When Market Validation Isn't Enough
The Challenge
Over multiple product generations, we explored different ways of bringing creative thinking into classrooms, homes, and educational programs.
Teachers, parents, and education experts consistently supported the concept. Creative thinking was widely recognized as an important future skill, and organizations such as the OECD highlighted its growing importance.
The challenge was not generating interest.
The challenge was turning interest into sustainable adoption and revenue.
My Role
As founder and product lead, I helped shape multiple products, business models, pilot programs, and go-to-market approaches focused on creative thinking and innovation education.
This included classroom platforms, parent-focused applications, school programs, educator testing, fundraising efforts, pilot deployments, and ongoing product evolution.
Key Insight
Market validation and commercial adoption are not the same thing.
Teachers valued creative thinking but often lacked budget authority.
Parents supported creativity but frequently prioritized convenience and entertainment.
Schools appreciated innovation but operated within systems dominated by testing requirements, approval processes, and limited budgets.
The challenge was not proving the value of creativity.
The challenge was aligning user value, purchasing authority, budgets, incentives, and timing.
Results
Raised external funding and launched multiple product generations.
Conducted educator testing and classroom pilots.
Built relationships with schools, teachers, parents, and enrichment programs.
Developed and refined multiple business models across education and consumer markets.
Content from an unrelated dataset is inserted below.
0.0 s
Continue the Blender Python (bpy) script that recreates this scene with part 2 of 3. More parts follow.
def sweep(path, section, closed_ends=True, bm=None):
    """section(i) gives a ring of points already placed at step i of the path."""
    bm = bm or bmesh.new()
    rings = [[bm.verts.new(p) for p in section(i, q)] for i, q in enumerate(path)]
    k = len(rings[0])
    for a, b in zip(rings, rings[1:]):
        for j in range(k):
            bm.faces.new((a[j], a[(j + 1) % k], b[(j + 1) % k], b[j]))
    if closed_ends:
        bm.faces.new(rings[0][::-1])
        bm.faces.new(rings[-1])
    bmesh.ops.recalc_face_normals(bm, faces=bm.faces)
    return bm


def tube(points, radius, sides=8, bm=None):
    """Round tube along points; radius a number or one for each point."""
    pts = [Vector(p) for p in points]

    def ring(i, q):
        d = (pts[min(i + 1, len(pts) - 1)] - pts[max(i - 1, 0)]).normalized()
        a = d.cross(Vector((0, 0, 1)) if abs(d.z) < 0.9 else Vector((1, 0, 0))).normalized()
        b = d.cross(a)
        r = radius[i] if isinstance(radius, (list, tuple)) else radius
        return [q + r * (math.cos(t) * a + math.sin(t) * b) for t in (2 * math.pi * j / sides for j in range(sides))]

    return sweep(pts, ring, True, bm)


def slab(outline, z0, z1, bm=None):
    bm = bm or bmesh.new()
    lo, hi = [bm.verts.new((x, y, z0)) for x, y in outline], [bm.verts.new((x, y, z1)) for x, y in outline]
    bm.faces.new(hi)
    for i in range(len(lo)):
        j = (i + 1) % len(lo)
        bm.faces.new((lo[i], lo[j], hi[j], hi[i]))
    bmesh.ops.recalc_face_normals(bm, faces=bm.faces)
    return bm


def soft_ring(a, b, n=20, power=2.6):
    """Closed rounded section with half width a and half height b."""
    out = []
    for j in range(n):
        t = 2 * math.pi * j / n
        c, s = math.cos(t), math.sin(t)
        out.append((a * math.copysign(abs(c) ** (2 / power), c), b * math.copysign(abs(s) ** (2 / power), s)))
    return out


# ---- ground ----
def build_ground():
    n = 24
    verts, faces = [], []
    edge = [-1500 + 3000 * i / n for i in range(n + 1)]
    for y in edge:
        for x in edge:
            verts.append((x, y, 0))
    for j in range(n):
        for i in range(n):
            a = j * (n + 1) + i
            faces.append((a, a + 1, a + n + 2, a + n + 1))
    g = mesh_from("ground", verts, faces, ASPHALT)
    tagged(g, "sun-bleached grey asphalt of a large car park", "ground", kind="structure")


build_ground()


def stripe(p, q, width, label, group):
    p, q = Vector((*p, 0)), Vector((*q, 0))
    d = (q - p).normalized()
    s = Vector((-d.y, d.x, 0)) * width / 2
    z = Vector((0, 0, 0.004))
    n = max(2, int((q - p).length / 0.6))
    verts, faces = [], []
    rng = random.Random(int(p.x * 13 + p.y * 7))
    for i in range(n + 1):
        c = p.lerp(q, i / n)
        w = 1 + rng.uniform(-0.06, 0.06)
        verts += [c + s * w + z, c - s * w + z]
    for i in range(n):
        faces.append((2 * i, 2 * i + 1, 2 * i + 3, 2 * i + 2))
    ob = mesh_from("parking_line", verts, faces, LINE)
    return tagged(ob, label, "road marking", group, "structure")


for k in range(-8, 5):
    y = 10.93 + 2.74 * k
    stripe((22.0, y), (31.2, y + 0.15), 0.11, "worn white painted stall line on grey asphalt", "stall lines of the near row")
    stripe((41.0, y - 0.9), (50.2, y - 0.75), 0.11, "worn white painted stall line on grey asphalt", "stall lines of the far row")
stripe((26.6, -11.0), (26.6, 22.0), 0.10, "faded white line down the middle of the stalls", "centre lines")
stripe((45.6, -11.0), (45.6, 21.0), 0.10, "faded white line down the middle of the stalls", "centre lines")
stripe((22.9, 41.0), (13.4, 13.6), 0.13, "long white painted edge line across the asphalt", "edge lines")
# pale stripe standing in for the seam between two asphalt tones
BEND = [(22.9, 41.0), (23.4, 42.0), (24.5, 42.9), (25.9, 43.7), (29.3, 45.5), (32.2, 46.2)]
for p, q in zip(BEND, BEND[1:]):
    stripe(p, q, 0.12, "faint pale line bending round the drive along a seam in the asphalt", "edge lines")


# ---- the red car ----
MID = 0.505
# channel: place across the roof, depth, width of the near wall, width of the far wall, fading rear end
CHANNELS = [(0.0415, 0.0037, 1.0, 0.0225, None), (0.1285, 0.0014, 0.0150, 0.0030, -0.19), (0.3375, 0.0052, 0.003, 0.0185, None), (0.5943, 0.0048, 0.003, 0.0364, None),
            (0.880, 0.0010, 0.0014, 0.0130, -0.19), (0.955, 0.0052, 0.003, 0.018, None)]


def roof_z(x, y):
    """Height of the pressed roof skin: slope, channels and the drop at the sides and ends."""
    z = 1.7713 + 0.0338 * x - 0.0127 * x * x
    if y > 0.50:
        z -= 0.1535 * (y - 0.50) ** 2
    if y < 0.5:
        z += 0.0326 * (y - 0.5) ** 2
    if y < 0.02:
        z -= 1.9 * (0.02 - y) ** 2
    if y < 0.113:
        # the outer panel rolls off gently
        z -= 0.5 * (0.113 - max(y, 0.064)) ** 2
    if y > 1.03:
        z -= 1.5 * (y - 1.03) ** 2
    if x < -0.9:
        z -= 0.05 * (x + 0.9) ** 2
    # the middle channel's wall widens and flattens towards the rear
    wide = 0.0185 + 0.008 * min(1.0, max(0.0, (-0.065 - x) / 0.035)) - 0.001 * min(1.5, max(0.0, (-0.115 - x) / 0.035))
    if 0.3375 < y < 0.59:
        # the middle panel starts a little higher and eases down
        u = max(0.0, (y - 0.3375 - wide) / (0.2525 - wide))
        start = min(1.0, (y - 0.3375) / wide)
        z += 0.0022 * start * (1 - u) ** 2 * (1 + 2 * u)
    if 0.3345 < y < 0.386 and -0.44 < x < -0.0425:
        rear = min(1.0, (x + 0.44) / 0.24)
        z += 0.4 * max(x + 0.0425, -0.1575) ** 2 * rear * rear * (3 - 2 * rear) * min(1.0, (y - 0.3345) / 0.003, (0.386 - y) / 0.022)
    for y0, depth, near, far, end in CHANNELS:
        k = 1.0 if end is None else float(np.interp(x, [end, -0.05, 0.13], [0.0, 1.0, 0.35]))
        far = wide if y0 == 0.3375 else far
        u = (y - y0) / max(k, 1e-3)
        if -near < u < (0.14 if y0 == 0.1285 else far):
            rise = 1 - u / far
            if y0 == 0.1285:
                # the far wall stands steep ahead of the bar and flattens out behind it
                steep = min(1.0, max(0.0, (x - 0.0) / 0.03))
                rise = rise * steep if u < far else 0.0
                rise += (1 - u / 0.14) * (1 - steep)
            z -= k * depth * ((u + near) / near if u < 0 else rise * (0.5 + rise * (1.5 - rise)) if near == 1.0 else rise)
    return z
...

Identified Gifted & Talented and enrichment programs as the strongest initial market segments.
Why It Matters
Many ventures fail not because the problem is unimportant, but because the path from user enthusiasm to commercial adoption is more complex than expected.
Understanding who benefits, who pays, and what constraints influence buying decisions is often more important than the product itself.
Takeaway
A strong idea and positive feedback are only the beginning. Sustainable growth requires aligning value, incentives, budgets, and customer behavior.